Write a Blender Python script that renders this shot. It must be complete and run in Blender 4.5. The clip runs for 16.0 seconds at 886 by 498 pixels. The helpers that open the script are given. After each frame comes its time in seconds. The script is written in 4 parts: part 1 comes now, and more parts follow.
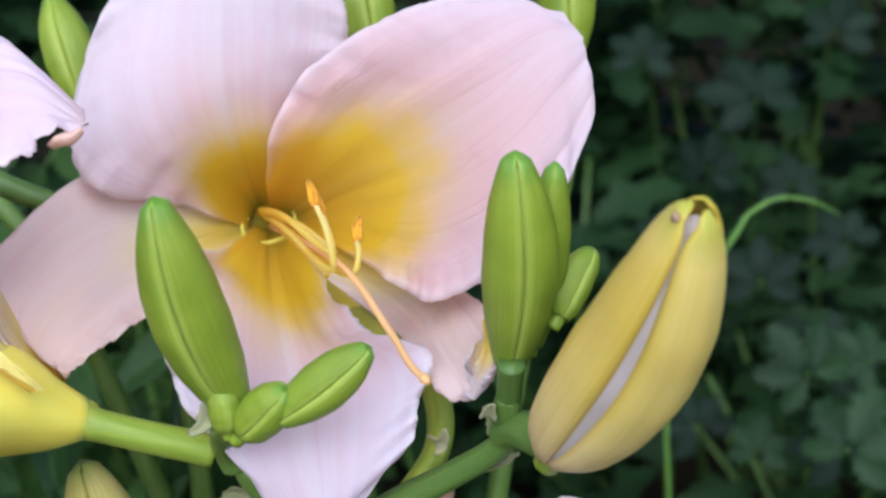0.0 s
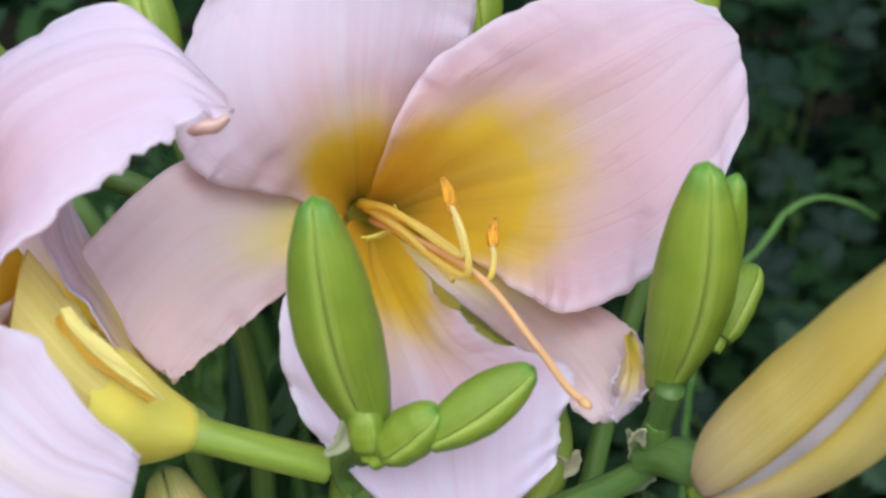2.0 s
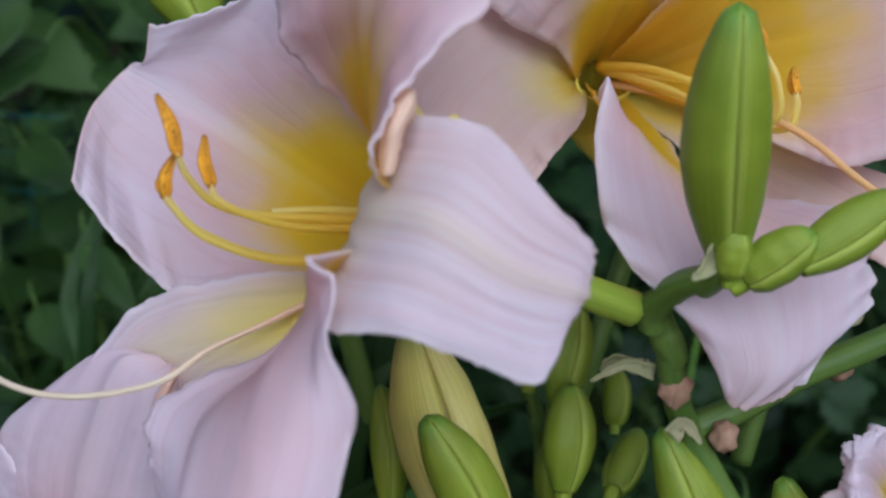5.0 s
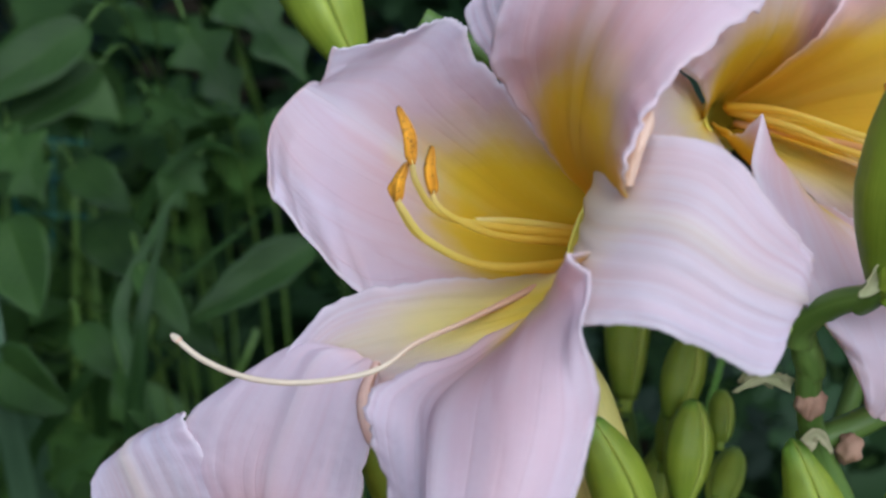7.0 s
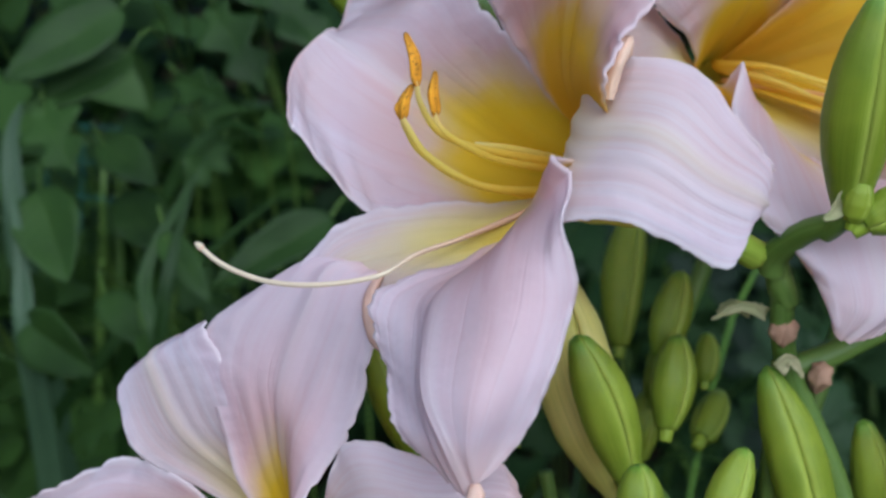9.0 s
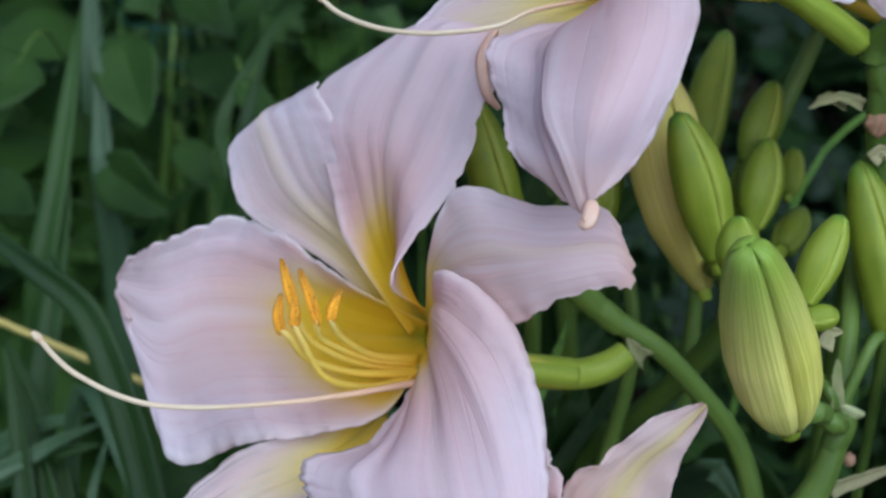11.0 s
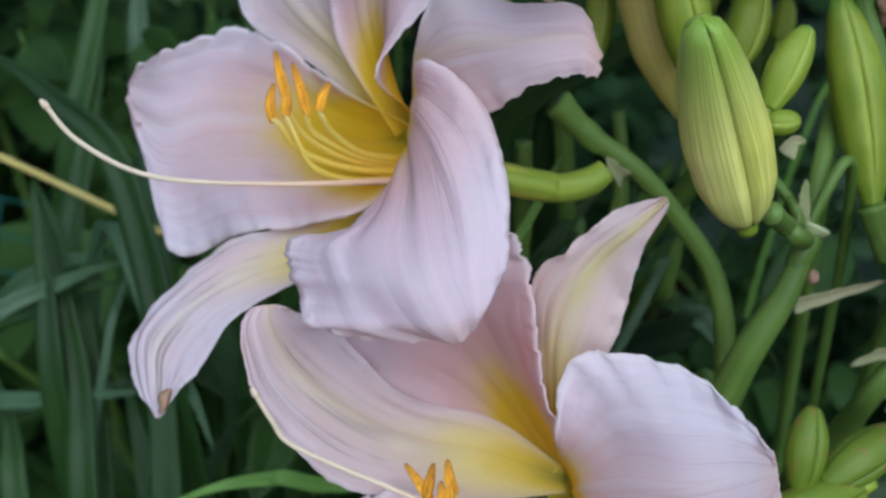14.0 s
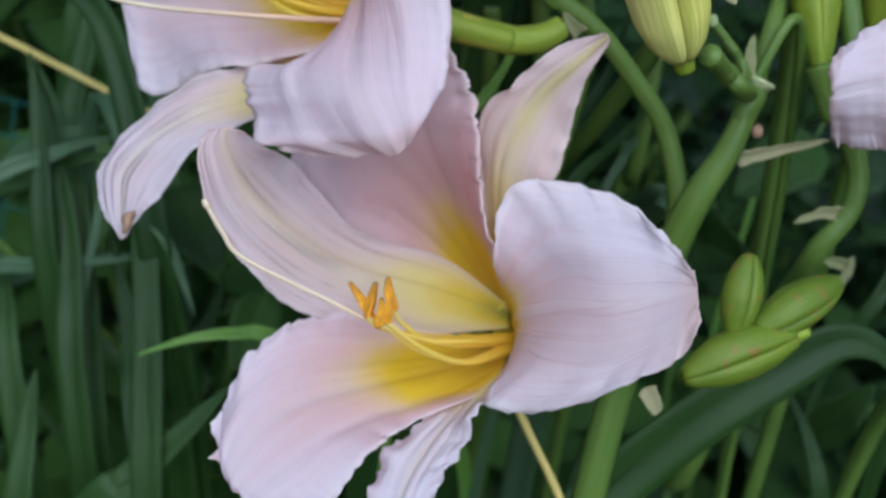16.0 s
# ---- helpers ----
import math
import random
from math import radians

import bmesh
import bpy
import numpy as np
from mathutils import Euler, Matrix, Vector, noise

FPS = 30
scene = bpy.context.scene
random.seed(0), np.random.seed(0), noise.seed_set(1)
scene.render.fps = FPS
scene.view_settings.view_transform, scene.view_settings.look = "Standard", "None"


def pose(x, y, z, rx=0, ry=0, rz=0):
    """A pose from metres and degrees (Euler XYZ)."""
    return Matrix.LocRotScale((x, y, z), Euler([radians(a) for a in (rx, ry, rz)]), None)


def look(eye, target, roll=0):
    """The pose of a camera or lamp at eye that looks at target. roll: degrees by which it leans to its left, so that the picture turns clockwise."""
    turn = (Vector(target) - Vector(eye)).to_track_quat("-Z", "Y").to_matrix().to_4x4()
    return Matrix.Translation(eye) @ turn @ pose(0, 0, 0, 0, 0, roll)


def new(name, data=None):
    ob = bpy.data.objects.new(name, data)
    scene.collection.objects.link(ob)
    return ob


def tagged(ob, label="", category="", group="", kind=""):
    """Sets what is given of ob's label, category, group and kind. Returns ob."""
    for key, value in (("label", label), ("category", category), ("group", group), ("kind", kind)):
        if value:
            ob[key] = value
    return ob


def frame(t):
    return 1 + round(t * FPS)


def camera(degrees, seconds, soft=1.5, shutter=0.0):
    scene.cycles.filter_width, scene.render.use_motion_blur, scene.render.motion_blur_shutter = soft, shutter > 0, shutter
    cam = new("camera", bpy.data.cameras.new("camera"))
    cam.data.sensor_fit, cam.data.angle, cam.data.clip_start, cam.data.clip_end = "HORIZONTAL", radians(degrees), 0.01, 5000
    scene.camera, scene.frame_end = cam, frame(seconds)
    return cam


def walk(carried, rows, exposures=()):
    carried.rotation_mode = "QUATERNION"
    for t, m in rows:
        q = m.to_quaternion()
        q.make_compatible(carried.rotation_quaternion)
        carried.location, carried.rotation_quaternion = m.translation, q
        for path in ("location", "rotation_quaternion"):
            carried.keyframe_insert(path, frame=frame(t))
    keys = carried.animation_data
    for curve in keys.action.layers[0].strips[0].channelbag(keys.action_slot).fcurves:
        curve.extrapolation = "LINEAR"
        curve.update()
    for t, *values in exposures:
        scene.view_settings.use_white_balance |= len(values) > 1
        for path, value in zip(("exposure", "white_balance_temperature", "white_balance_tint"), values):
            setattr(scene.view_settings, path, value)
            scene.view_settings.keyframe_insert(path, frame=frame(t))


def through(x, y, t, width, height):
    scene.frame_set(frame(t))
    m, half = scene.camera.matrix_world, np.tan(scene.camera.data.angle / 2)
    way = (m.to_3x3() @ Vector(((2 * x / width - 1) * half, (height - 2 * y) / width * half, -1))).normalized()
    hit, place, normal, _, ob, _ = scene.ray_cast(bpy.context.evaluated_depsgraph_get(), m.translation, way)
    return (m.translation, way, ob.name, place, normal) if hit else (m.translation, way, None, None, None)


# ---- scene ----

********

» INSTRUCTIONS TO FOLLOW
Using the data above, reproduce exactly the lines from the line that contains "scene.camera, scene.frame_end = cam, frame(seconds)" through the line that contains "carried.location, carried.rotation_quaternion = m.translation, q", including both.

» TASK RESULT
    scene.camera, scene.frame_end = cam, frame(seconds)
    return cam


def walk(carried, rows, exposures=()):
    carried.rotation_mode = "QUATERNION"
    for t, m in rows:
        q = m.to_quaternion()
        q.make_compatible(carried.rotation_quaternion)
        carried.location, carried.rotation_quaternion = m.translation, q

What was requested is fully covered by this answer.